▸ **INSTRUCTIONS TO FOLLOW**:
Reproduce the listing below character for character; drop every image.

______________________________

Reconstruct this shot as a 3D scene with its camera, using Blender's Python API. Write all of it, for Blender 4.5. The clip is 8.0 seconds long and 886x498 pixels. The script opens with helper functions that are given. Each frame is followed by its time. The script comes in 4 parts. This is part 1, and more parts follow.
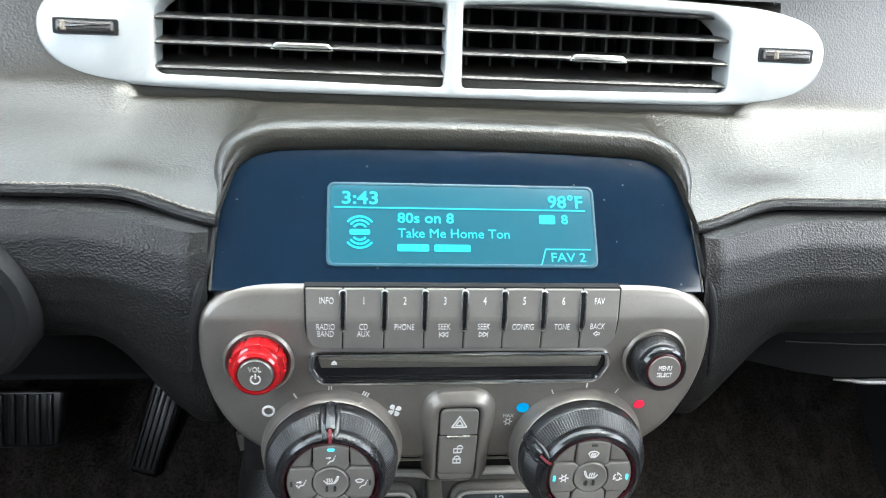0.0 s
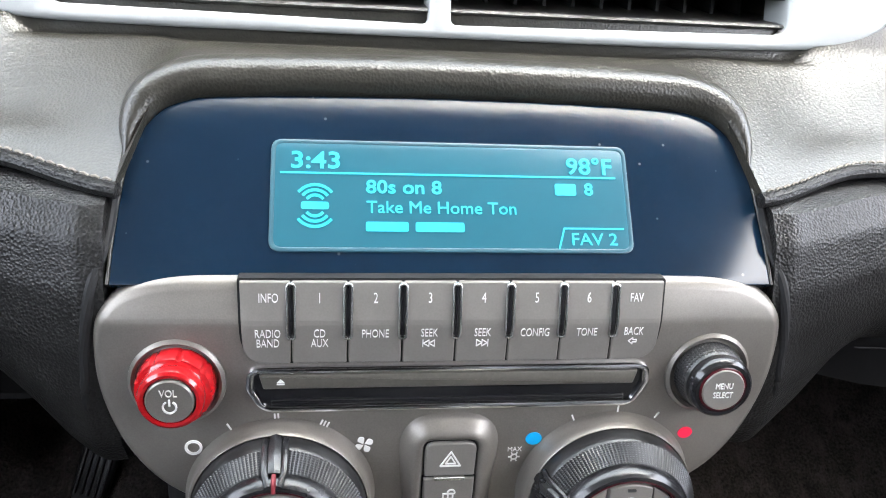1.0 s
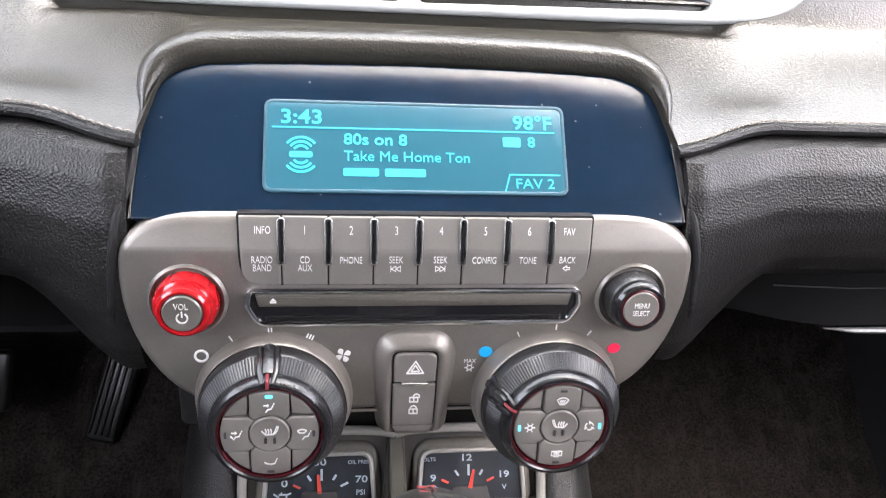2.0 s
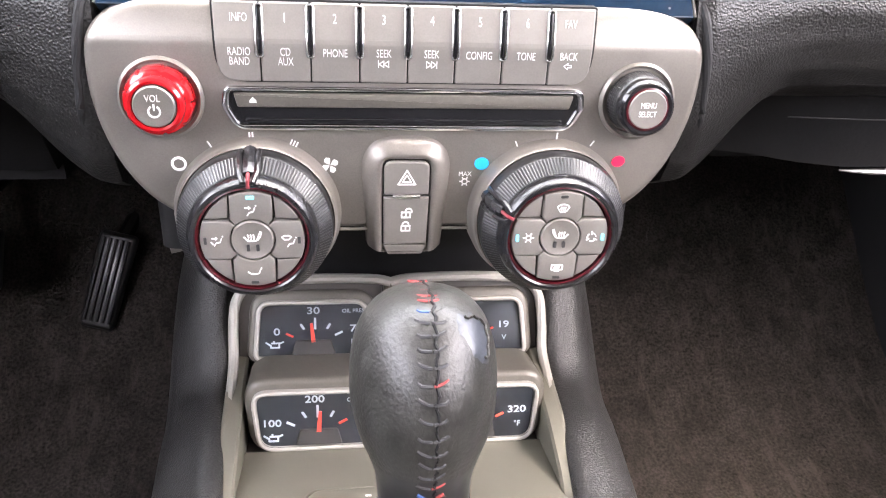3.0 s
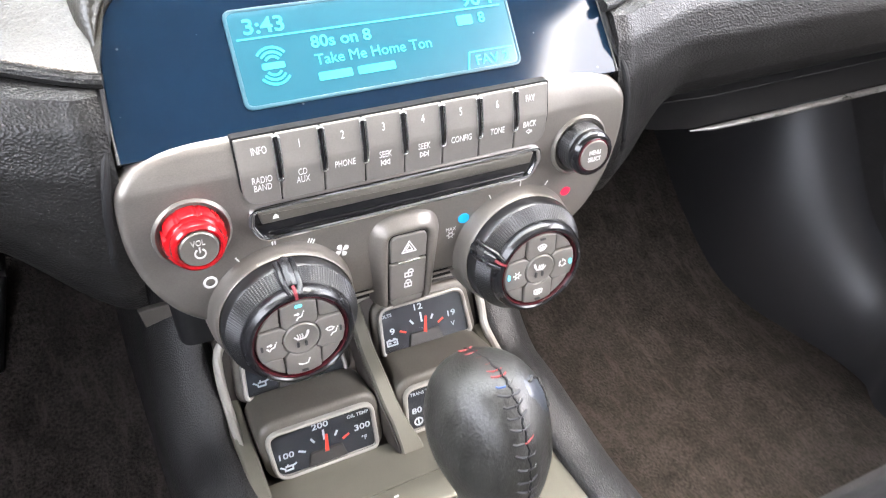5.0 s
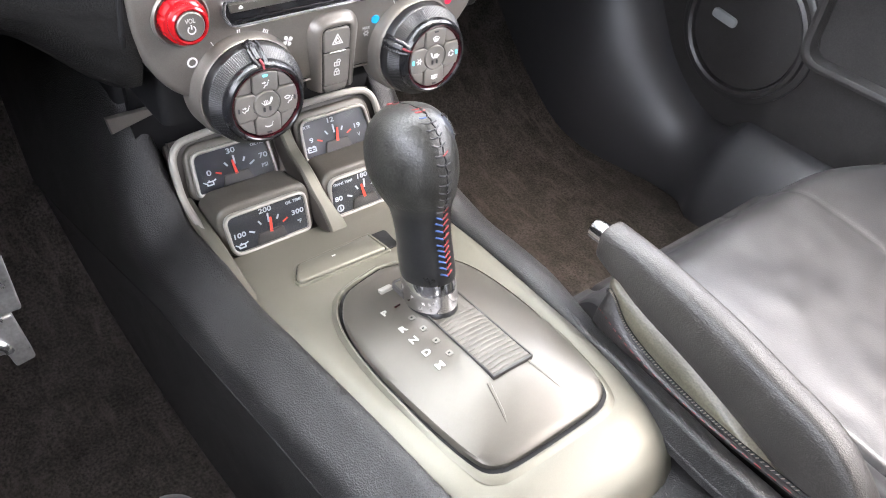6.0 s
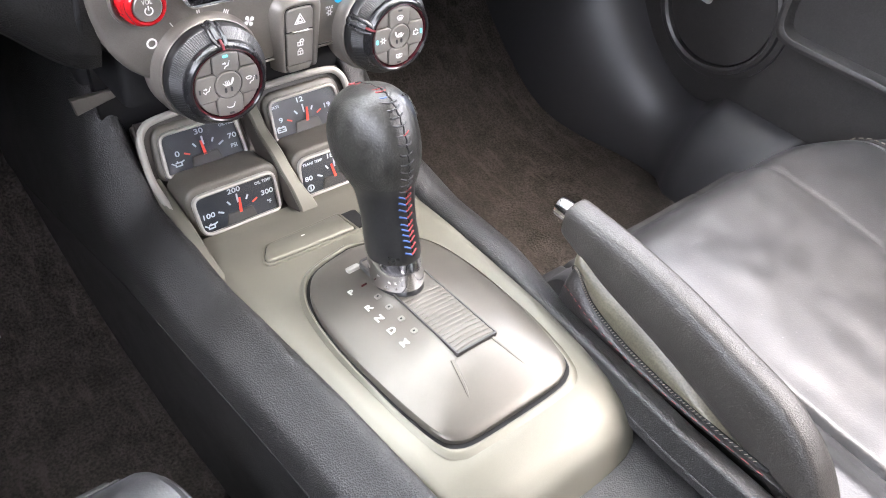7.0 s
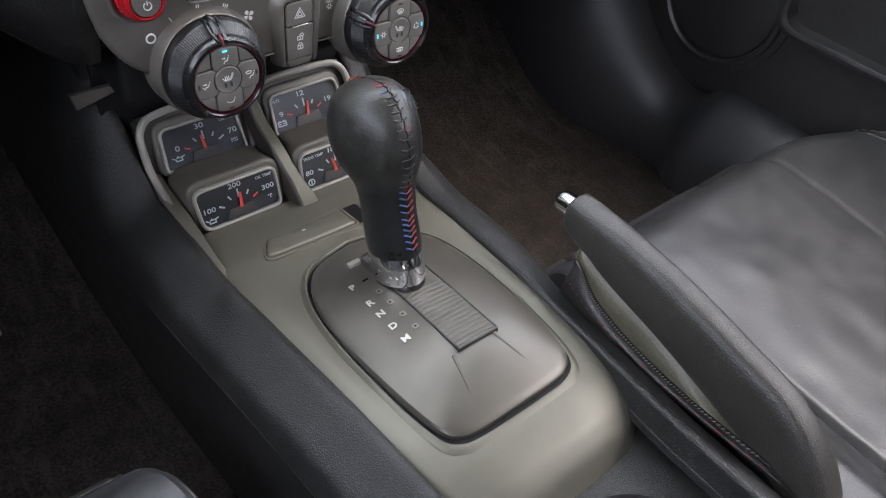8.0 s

______________________________

▸ **EXERCISE RESULT**:
Reconstruct this shot as a 3D scene with its camera, using Blender's Python API. Write all of it, for Blender 4.5. The clip is 8.0 seconds long and 886x498 pixels. The script opens with helper functions that are given. Each frame is followed by its time. The script comes in 4 parts. This is part 1, and more parts follow.
0.0 s
1.0 s
2.0 s
3.0 s
5.0 s
6.0 s
7.0 s
8.0 s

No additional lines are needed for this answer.